Single-turn and multi-turn absolute encoders are both used to provide direct position feedback, but they are designed for different motion requirements. In industrial applications, the choice between them is not simply a matter of specification level. It depends on whether the control system only needs angular position within one revolution or must also retain the number of completed revolutions.
A single-turn absolute encoder provides one unique position value within a single mechanical rotation. After each full revolution, the position pattern repeats. This type of encoder is suitable for systems where motion is limited to one turn or where the controller only needs angular position within a known range. Typical examples include valve positioning, indexing applications, and rotary devices with defined motion limits.
A multi-turn absolute encoder provides not only the angular position within one revolution, but also the total number of revolutions completed. This allows the system to retain full positional information even after multiple rotations. In applications such as lifting systems, long-travel rotary mechanisms, storage equipment, and positioning systems with repeated turns, this additional information is essential. Without multi-turn capability, the control system may know the shaft angle but not the actual mechanical position in the larger movement sequence.
The most important difference appears after power loss or restart. A single-turn encoder can immediately provide angular position, but it cannot determine how many full turns occurred unless that information is managed elsewhere in the system. A multi-turn encoder retains both components of position data, allowing the machine to recover actual position without re-homing in applications where full travel history matters. In many real systems, this is the deciding factor.
From an engineering perspective, the selection should begin with the motion structure of the machine. If the application only requires one-turn positional awareness, using a multi-turn encoder may add complexity without practical benefit. If the application involves repeated or accumulated rotation and actual machine position depends on turn count, selecting a single-turn encoder will create functional limitations that may only appear during restart, maintenance, or abnormal operating conditions.
Data structure should also be considered. A multi-turn encoder usually transmits more bits because it includes both single-turn and turn-count information. The controller must be able to read and interpret this data correctly. In practical integration, communication may be stable while system position is still wrong if the controller does not process the multi-turn structure properly.
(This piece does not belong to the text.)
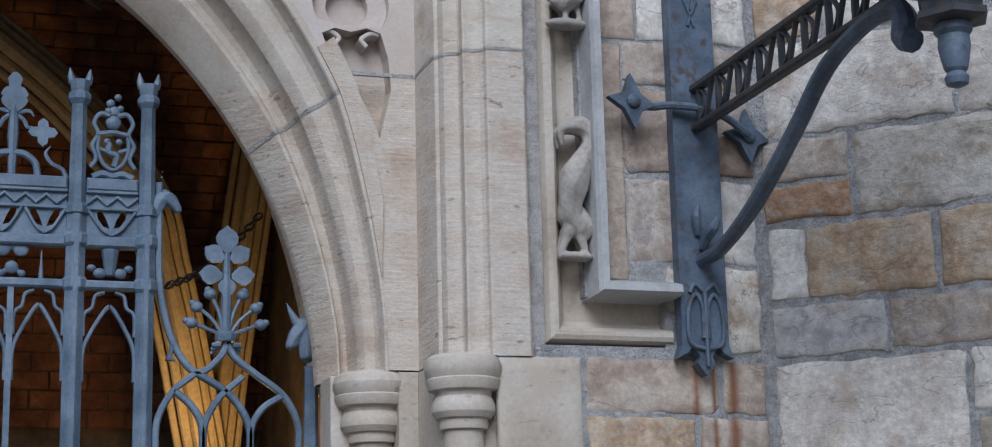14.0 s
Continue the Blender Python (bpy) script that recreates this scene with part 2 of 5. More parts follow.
M_GLASS = plain("lantern_glass", (0.8, 0.85, 0.92), 0.12, Transmission_Weight=0.92, IOR=1.3)
M_WHITE = plain("opal_white", (0.82, 0.83, 0.85), 0.4)
M_PANE = plain("window_pane", (0.1, 0.14, 0.19), 0.15, Specular_IOR_Level=0.4)
M_LEAD = plain("lead", (0.16, 0.18, 0.2), 0.6)
M_GLOW = plain("lamp_glow", (1.0, 0.6, 0.2), 0.5, Emission_Color=(1.0, 0.5, 0.12, 1), Emission_Strength=1.6)
M_LEAF = rock("lantana_leaf", [(0.05, 0.1, 0.03), (0.09, 0.16, 0.05)], 20, 120, 0.3, rough=0.6)
M_STEM = plain("stem_green", (0.1, 0.12, 0.05), 0.7)
M_PETAL = {"orange": plain("petal_orange", (0.72, 0.22, 0.08), 0.6), "yellow": plain("petal_yellow", (0.8, 0.5, 0.08), 0.6),
           "pink": plain("petal_pink", (0.72, 0.16, 0.2), 0.6)}


# ---- building helpers ----
def part(name, bm, material, parent=None, label="", smooth=False):
    """Links a bmesh as one mesh object, under a thing or part where one is given."""
    me = bpy.data.meshes.new(name)
    bmesh.ops.recalc_face_normals(bm, faces=bm.faces)
    bm.to_mesh(me)
    bm.free()
    if smooth:
        me.shade_smooth()
        me.set_sharp_from_angle(angle=radians(24))
    me.materials.append(material)
    ob = new(name, me)
    if parent:
        ob.parent = parent
    if label:
        ob["label"] = label
    return ob


def thing(name, at, label, category, group="", kind=""):
    ob = new(name)
    ob.location = at
    bpy.context.view_layer.update()
    return tagged(ob, label, category, group, kind)


def under(ob, parent):
    """Parents ob and keeps it where it is."""
    ob.parent = parent
    ob.matrix_parent_inverse = Matrix.Translation(parent.location).inverted()
    return ob


def box(bm, x0, x1, y0, y1, z0, z1):
    v = [bm.verts.new(p) for p in ((x0, y0, z0), (x1, y0, z0), (x1, y1, z0), (x0, y1, z0), (x0, y0, z1), (x1, y0, z1), (x1, y1, z1), (x0, y1, z1))]
    for f in ((0, 1, 5, 4), (1, 2, 6, 5), (2, 3, 7, 6), (3, 0, 4, 7), (4, 5, 6, 7), (3, 2, 1, 0)):
        bm.faces.new([v[i] for i in f])


def cbox(bm, x0, x1, y0, y1, z0, z1, c=0.006):
    """A box with chamfered edges round its front (low y)."""
    rings = []
    for k, y in ((0, y1), (0, y0 + c), (c, y0)):
        rings.append([bm.verts.new(p) for p in ((x0 + k, y, z0 + k), (x1 - k, y, z0 + k), (x1 - k, y, z1 - k), (x0 + k, y, z1 - k))])
    for a, b in zip(rings, rings[1:]):
        for i in range(4):
            bm.faces.new((a[i], a[(i + 1) % 4], b[(i + 1) % 4], b[i]))
    bm.faces.new(rings[0]), bm.faces.new(rings[-1])


def spline(pts, n=6):
    """A smooth line through the points, of any dimension."""
    P = [np.array(p, float) for p in pts]
    P = [2 * P[0] - P[1]] + P + [2 * P[-1] - P[-2]]
    out = []
    for i in range(1, len(P) - 2):
        for k in range(n):
            t = k / n
            a, b, c, d = P[i - 1:i + 3]
            out.append(0.5 * (2 * b + (c - a) * t + (2 * a - 5 * b + 4 * c - d) * t * t + (3 * b - a - 3 * c + d) * t ** 3))
    out.append(P[-2])
    return out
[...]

Mechanical selection principles do not fundamentally change between the two types, but practical application often does. Multi-turn encoders are more likely to be used in systems where travel range, restart behavior, and process continuity are critical. In these cases, installation quality, coupling stability, and long-term reliability become especially important because feedback errors may affect accumulated position logic over time.
Commissioning logic is also different. In a single-turn system, verification often focuses on angle range, direction, and signal interpretation within one revolution. In a multi-turn system, engineers must also verify turn count behavior, restart consistency, preset logic, and controller interpretation across the full motion range. A system may appear correct in local rotation tests while still producing errors in full-travel operation if multi-turn data is not handled correctly.
Replacement planning is another important issue. In many maintenance projects, an encoder is replaced based on shaft size or interface type, while the distinction between single-turn and multi-turn is overlooked. This can lead to serious system mismatch. A replacement encoder may communicate correctly and fit mechanically, yet still fail to provide the position logic required by the original machine. For this reason, restart behavior and travel logic should always be checked before replacement.
Neither single-turn nor multi-turn is universally better. A single-turn encoder is often the more efficient and appropriate choice when the application only requires angular position within one revolution. A multi-turn encoder becomes necessary when the system must retain actual position across repeated rotations, especially after restart or power interruption.
In practical system design, the selection should be based on machine movement logic, controller interpretation, and restart requirements rather than on specification level alone. Choosing a multi-turn encoder where it is not needed may increase cost and complexity. Choosing a single-turn encoder where turn count matters may compromise operation and recovery.
This article explains the practical differences between single-turn and multi-turn absolute encoders and outlines the main factors that determine correct selection in industrial applications.